Required task ::
Reply with the count of lines holding "curve", nothing more.

Source data ::

========================================

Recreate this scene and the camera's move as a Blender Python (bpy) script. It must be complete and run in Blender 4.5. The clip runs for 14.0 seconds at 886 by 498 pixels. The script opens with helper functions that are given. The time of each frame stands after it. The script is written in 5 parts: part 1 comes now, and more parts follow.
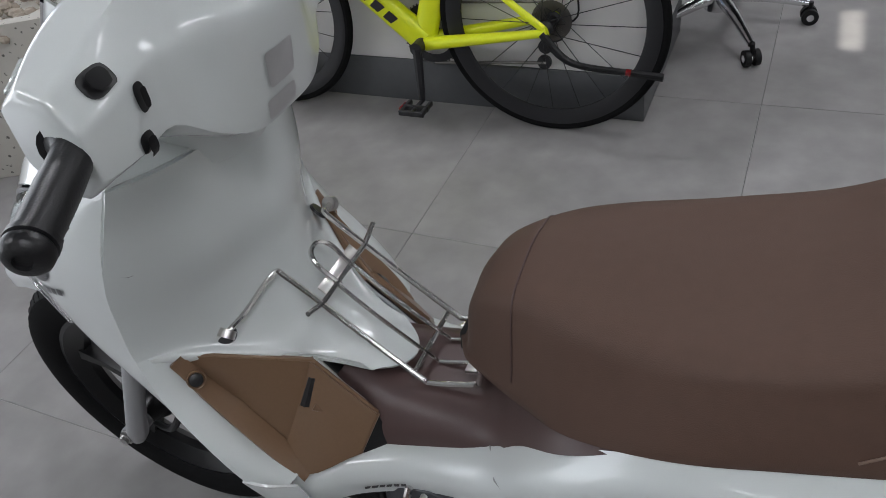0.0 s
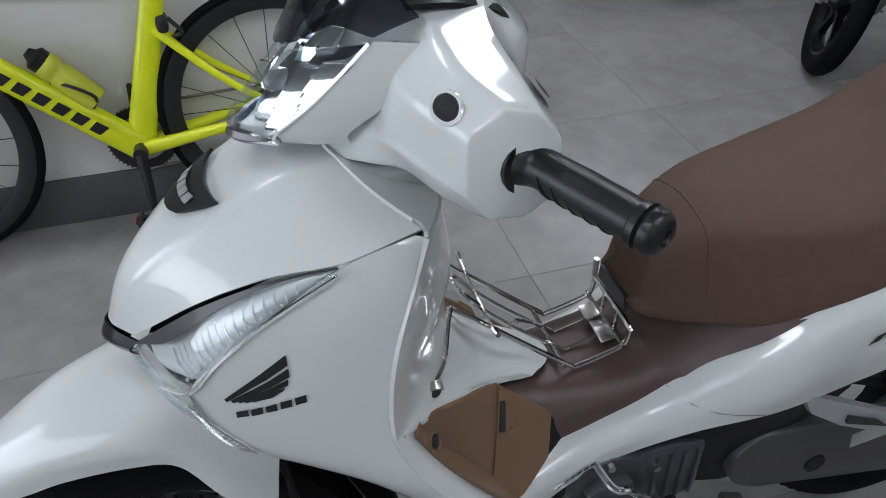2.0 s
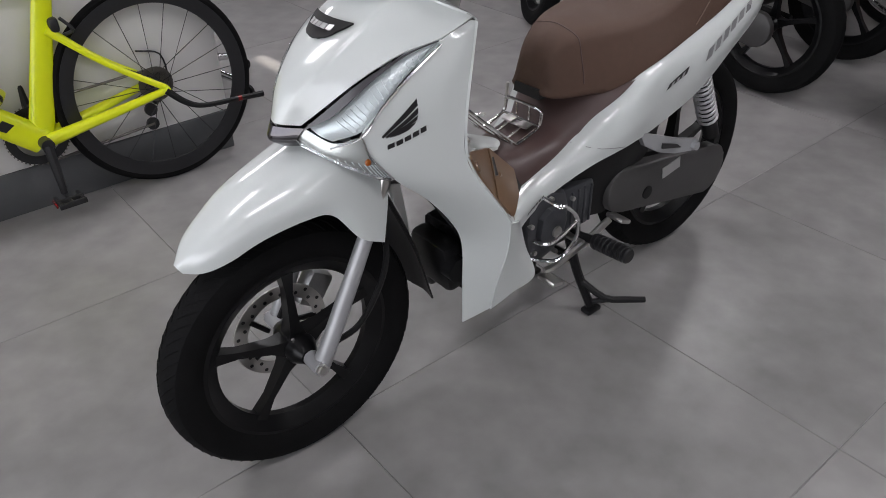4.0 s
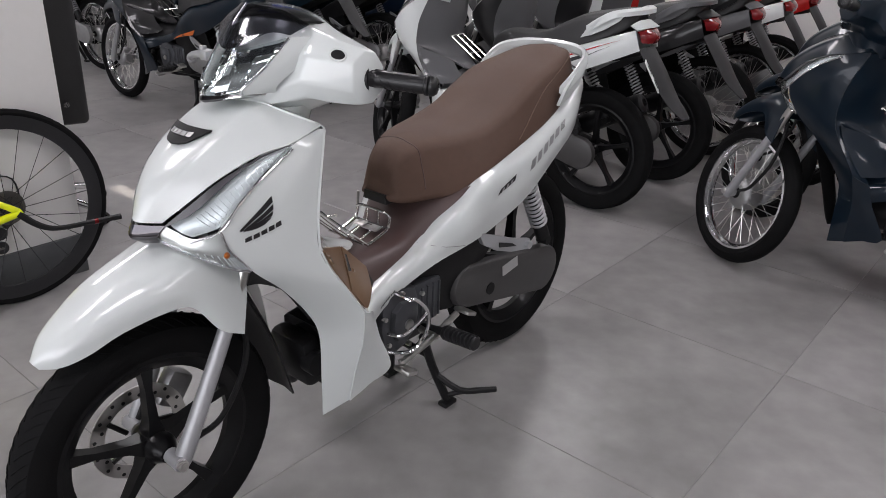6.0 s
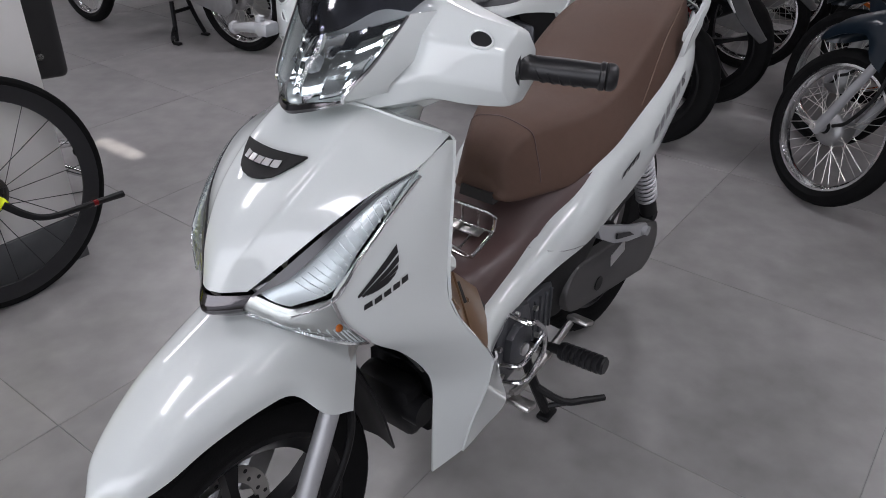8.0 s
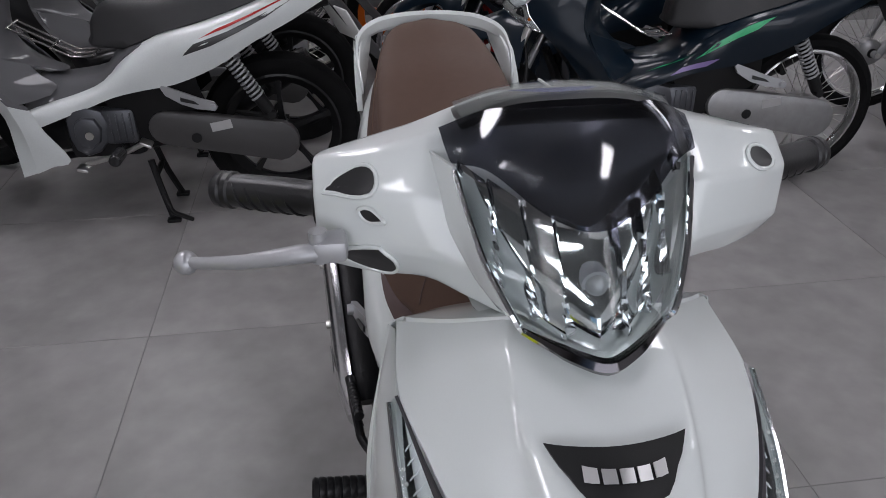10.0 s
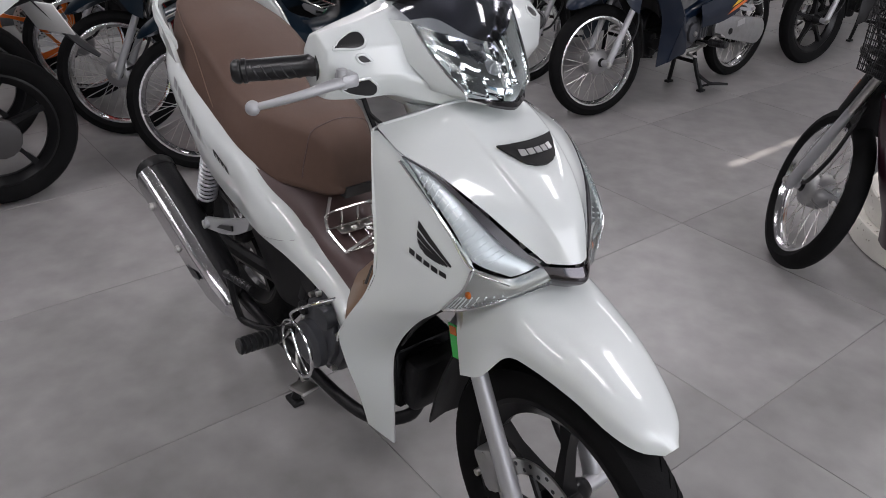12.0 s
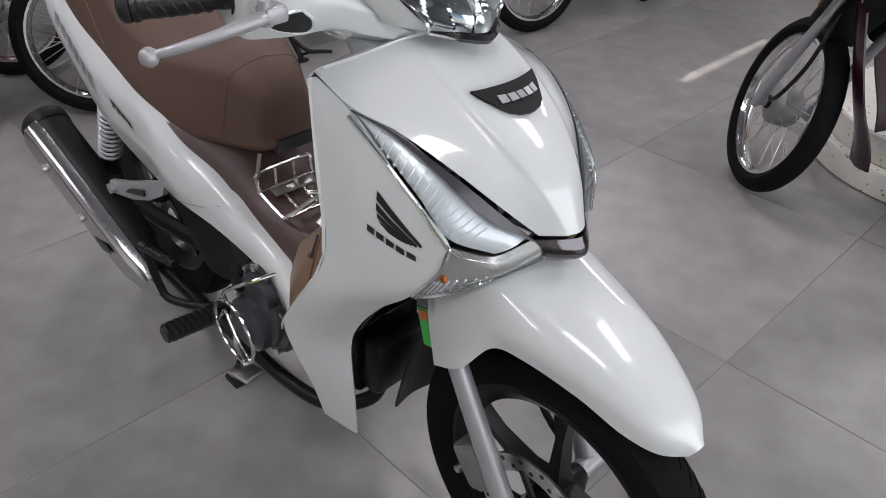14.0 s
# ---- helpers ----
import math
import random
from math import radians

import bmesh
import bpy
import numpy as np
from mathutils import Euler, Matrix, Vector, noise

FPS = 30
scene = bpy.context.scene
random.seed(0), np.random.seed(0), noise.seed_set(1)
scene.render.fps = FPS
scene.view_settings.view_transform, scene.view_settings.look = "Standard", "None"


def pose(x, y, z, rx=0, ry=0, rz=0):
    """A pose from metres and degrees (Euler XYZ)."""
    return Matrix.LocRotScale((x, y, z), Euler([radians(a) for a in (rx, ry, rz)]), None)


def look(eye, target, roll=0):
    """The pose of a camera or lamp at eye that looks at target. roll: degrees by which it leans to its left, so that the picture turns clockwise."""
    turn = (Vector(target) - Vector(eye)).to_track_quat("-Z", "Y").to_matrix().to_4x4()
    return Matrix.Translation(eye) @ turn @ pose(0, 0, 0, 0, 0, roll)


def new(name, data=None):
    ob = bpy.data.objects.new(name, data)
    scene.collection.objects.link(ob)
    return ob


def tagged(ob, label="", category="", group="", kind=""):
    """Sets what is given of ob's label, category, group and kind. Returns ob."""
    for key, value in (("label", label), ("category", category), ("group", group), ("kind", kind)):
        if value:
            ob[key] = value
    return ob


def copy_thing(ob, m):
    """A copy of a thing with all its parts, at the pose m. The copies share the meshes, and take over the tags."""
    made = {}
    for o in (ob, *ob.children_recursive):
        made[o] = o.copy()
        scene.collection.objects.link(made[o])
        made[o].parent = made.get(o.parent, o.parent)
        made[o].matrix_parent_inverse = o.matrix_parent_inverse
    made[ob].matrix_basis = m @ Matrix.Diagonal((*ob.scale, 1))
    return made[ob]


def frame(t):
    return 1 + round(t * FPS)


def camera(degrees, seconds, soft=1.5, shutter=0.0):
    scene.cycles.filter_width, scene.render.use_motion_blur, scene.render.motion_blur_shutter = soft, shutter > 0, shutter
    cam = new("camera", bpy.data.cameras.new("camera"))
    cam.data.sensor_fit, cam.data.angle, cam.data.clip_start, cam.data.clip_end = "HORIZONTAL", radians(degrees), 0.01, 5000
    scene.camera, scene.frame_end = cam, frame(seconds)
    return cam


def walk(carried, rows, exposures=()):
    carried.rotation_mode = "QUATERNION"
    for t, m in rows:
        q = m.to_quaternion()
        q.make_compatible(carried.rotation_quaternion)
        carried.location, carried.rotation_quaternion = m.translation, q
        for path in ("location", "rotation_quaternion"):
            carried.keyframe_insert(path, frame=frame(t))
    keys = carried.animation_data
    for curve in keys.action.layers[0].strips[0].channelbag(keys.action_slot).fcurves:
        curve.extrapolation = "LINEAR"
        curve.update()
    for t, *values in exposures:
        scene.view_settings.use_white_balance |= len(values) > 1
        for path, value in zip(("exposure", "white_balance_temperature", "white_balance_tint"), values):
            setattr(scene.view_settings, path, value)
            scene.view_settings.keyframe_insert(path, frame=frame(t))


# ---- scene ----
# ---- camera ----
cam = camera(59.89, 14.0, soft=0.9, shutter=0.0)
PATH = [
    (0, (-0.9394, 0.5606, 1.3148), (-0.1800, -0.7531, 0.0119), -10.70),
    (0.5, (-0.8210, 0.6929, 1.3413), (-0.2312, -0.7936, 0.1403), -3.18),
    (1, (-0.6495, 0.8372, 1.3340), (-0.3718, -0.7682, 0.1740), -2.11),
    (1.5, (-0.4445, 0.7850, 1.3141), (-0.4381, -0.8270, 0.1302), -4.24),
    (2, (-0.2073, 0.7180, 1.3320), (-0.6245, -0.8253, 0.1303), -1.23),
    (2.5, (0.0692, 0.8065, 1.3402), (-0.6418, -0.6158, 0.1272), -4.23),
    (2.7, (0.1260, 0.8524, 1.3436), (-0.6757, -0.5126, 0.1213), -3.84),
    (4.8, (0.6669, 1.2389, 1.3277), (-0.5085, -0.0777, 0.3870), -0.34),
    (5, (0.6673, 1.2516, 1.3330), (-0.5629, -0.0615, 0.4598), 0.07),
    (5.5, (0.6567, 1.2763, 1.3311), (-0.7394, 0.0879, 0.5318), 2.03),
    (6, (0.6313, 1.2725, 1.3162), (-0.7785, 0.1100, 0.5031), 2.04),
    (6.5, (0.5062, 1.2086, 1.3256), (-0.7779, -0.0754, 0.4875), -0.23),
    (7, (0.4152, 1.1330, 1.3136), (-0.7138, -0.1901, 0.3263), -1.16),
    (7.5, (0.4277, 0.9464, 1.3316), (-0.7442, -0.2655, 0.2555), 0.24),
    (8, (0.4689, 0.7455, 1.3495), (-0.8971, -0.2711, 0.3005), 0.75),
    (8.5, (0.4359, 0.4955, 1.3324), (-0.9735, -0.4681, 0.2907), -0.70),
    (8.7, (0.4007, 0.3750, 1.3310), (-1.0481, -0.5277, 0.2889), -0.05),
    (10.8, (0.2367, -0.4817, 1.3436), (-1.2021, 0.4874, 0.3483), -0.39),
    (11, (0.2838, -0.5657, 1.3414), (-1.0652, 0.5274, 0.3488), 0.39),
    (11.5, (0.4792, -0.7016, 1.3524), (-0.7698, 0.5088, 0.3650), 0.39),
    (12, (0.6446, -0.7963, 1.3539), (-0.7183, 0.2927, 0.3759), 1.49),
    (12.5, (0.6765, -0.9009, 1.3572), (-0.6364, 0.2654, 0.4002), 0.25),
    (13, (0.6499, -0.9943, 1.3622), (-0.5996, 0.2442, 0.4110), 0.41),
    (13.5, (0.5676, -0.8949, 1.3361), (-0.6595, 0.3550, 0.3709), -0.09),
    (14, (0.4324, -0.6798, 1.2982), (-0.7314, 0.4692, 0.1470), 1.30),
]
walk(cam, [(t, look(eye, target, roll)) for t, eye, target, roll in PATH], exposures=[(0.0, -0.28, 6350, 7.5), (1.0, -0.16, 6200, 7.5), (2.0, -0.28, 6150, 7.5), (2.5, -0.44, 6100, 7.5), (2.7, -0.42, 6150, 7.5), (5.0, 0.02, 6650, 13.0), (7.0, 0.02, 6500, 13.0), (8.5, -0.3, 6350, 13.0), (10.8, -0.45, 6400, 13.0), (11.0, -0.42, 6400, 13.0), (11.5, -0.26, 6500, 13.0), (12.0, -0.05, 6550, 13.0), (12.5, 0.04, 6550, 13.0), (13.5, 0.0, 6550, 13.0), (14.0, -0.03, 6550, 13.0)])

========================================

Final answer ::
3